WHAT YOU HAVE TO DO:
Pull out of the data below the stretch of lines bounded by the one containing "Continue the Blender" and the one containing "build_window(n + 1, x0, x1)", both bounds included, unchanged.

PROVIDED DATA:
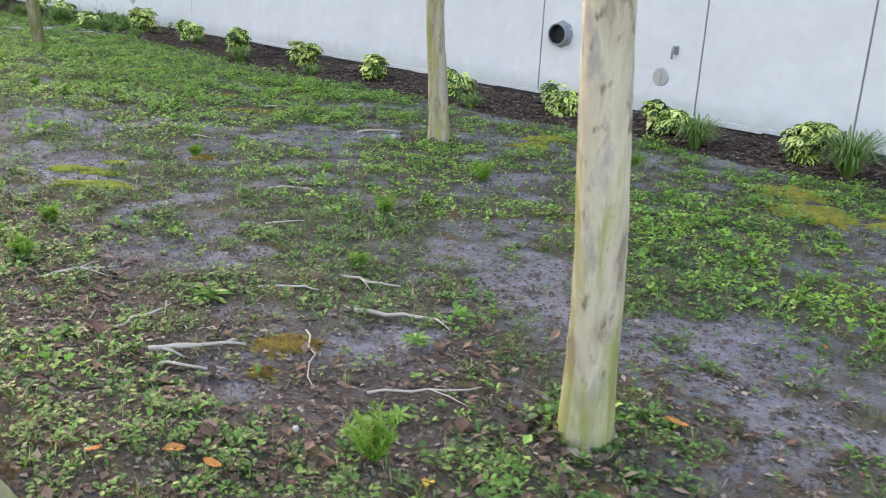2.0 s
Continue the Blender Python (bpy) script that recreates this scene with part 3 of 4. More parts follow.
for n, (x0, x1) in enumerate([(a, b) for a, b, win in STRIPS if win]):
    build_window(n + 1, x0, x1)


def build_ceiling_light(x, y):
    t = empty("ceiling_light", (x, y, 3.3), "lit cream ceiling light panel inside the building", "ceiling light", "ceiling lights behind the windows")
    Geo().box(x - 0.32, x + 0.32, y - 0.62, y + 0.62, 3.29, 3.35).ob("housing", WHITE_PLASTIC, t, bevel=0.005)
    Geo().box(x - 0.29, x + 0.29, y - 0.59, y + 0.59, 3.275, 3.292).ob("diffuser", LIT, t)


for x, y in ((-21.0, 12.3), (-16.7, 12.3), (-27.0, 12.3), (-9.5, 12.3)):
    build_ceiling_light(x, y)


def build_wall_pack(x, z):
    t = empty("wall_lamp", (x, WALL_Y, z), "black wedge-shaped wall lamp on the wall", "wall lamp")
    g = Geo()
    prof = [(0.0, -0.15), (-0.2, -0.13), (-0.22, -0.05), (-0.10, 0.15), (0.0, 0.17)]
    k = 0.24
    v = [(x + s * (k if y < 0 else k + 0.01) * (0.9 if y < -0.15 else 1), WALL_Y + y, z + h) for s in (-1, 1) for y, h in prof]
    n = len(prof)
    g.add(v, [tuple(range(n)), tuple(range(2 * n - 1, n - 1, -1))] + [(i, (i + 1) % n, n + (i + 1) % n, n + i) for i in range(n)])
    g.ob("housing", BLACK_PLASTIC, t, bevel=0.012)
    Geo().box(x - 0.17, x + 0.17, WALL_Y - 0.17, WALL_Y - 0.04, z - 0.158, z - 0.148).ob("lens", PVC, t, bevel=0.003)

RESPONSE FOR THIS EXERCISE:
Continue the Blender Python (bpy) script that recreates this scene with part 3 of 4. More parts follow.
for n, (x0, x1) in enumerate([(a, b) for a, b, win in STRIPS if win]):
    build_window(n + 1, x0, x1)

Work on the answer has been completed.